13 September 2013
No free lunch for telecom operators – an H+K analysis of the EC proposal for a new telecoms packageIn September the European Commission presented its proposal for reforming the European telecom market. Under the banner ‘ConnectedContinent’, the legislative proposal will aim to unify this fragmented market. For stakeholders, the reform will bring with it new regulatory challenges and opportunities in equal measure. Read our analysis of how it may impact your organisation’s strategic interest.
Liberalisation in 1998: where do we stand in 2013?
Background on the newly adopted package
The proposed new rules in a nutshell
- One-stop-shopping: Introduction of an “EU passport”: operators wanting to provide services in several Member States must currently be authorised in each of them. The new package eliminates national conditions and facilitates a one-stop-shop approach. Operators of electronic communications networks and services can operate and provide their services throughout the EU-28 regardless of their location or the place of the consumer. Industry should welcome this call for consistency and the removal of red tape.
- European wireless space: Introduction of consistency between the different national radio spectrum assignment procedures. The focus should be on greater predictability for cross-border operators regarding spectrum availability in the EU-28 without diverging national assignment conditions. Radio spectrum is a public good and an essential resource for the internal market for mobile, wireless broadband and satellite communications. The proposed coordinated framework for assignment of harmonised radio spectrum should be welcomed, as it creates legal certainty and predictability, better business planning at cross-border level and it contributes to build a European wireless space.

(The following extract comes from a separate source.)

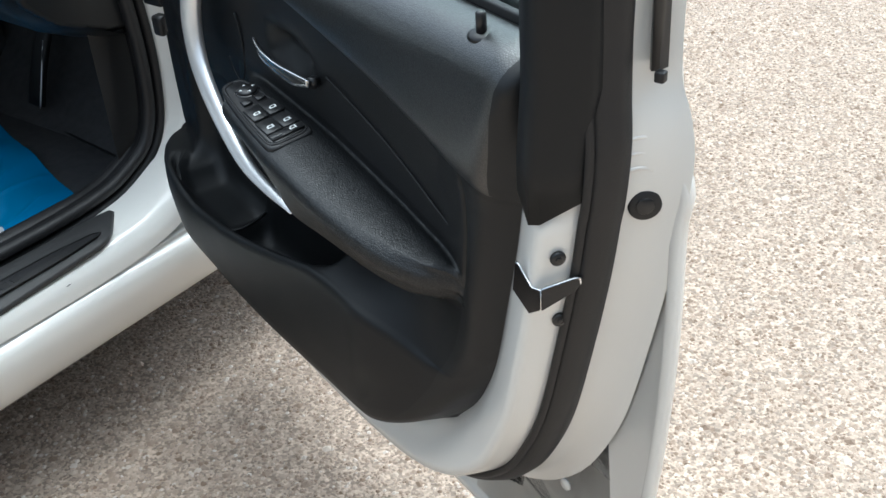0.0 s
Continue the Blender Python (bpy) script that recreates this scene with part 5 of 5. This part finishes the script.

- Easier wholesale products for fixed networks: Introduction of harmonised conditions and features across the EU when operators with significant market power are obliged to offer competitors access to their networks. A number of other regulatory measure prescribe common criteria for assures service quality connectivity. Industry should probably need to evaluate the effectiveness of the increased regulatory ex-ante rules in light of a lighter regulatory approach. Regulatory intervention should be limited to situations where market functioning fails.
- Gradual shift towards borderless pricing. The end of roaming charges for end-users? To some extent yes. Incoming call charges while travelling in the EU should be banned from 1 July 2014. Companies can also introduce “Roam Like at home” plans, the price of which will be driven by domestic competition. Alternatively, customers will be given the option to choose a separate roaming provider who offers cheaper rates (without having to buy a new SIM card). Finally, companies cannot charge more for a fixed intra-EU call than they do for a long-distance domestic call. For mobile intra-EU calls, the price could not be more than €0.19 per minute (plus VAT). In setting prices, companies could recover objectively justified costs, but arbitrary profits from intra-EU calls would disappear. These new measures do not call for a single euro-tariff. Diversification among operators remains possible. These new rules clearly foster a borderless call and data usage pattern for the European consumers. The operators may however question the impact of such regulatory stringent interventions in revenues and margins. The cream-skimming thereof may lock the appetite for investment and innovation and may also have an effect on domestic pricing that could increase.
- The EU-28 borderless consumer better protected. The package contains very detailed rules on new rights for consumers. Operators will have to comply with harmonised contract clauses and trade practices. Some examples: the right to plain language contracts with more comparable information, greater rights to switch provider or contract, the right to a 12-month contract if you do not wish a longer contract, the prohibition of longer minimum durations than 24 months, the right to walk away from your contract if promised internet speeds are not delivered. The new rules pertain also to facilitating change of provider. Improved switching rules promote market entry and competition between electronic communication providers and allow end-users to choose more easily the provider which best meets their needs. For sure, all this contributes to the creation of a European consumer space. However, the information requirements that operators will have to mention in the contracts are very detailed and regulated at EU-level. Some of the new requirements will need additional investments in IT systems and customer service. It is questionable whether some of the proposed level of details to be provided in customer contract should be regulated at EU level and not be left to commercial freedom.
- “Net neutrality”: the draft Regulation includes an obligation on providers to ensure unhindered connection to all contents, applications or services accessed by end-users, regardless of the cost or speed of their internet subscription. This obligation is qualified by the provisions on enhanced service quality (Article 23) – which have been criticised by some stakeholders as threatening net neutrality. One of the most criticised provisions allows content providers to agree deals with internet providers to assure a certain quality of service. While creating a new revenue stream for providers, thus stimulating investment in network infrastructure, this provision also risks to crystallise the significant position of some internet giants which could broker advantageous (yet potentially expensive) deals with internet provides, thus threatening new market entrants and innovation.